MATERIAL PROVIDED:
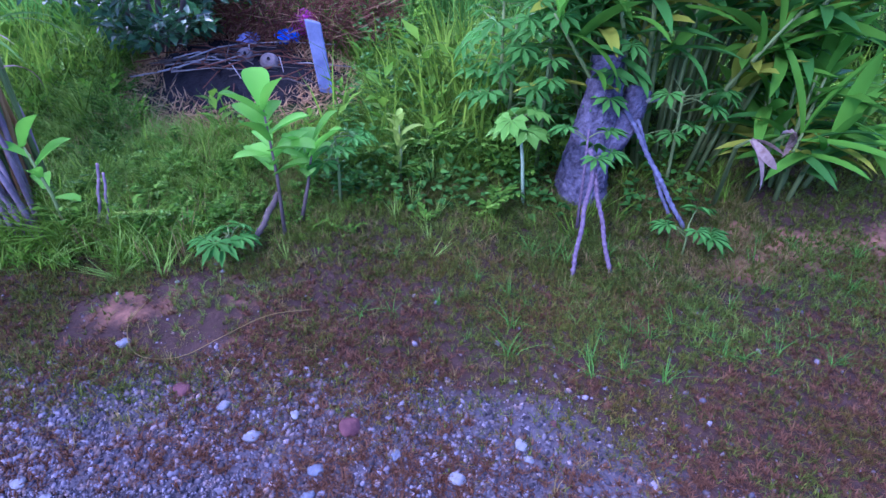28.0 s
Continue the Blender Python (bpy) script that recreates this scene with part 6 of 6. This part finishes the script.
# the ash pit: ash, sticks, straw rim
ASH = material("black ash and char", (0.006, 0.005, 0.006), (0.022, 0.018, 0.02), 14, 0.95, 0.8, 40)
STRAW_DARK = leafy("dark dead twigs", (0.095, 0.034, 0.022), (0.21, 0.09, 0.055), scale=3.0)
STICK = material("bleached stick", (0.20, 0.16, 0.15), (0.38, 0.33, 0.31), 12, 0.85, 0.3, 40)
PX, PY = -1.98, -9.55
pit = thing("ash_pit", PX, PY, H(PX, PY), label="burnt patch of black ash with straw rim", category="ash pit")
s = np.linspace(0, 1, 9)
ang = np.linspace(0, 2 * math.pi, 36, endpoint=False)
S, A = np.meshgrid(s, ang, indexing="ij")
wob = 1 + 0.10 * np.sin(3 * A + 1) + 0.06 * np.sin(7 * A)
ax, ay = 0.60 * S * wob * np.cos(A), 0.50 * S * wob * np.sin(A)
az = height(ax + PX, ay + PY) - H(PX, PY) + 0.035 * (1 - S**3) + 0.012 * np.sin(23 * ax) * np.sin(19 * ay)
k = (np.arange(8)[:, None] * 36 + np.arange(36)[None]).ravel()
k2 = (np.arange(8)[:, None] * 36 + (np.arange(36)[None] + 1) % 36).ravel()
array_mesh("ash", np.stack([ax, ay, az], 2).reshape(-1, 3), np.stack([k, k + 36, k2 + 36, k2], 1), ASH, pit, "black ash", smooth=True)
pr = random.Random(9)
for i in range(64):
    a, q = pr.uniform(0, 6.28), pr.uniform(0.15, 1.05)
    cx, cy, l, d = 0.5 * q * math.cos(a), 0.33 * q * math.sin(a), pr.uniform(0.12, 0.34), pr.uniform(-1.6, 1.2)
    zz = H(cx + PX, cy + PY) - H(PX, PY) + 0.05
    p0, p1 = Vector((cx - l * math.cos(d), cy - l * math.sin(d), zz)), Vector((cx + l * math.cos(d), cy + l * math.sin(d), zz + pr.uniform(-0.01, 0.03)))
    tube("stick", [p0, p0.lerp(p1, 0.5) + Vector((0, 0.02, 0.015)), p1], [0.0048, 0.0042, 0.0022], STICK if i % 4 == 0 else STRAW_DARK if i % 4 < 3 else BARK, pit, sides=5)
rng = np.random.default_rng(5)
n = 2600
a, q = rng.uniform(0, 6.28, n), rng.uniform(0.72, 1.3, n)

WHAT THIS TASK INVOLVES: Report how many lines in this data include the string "with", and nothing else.

TASK ANSWER: 2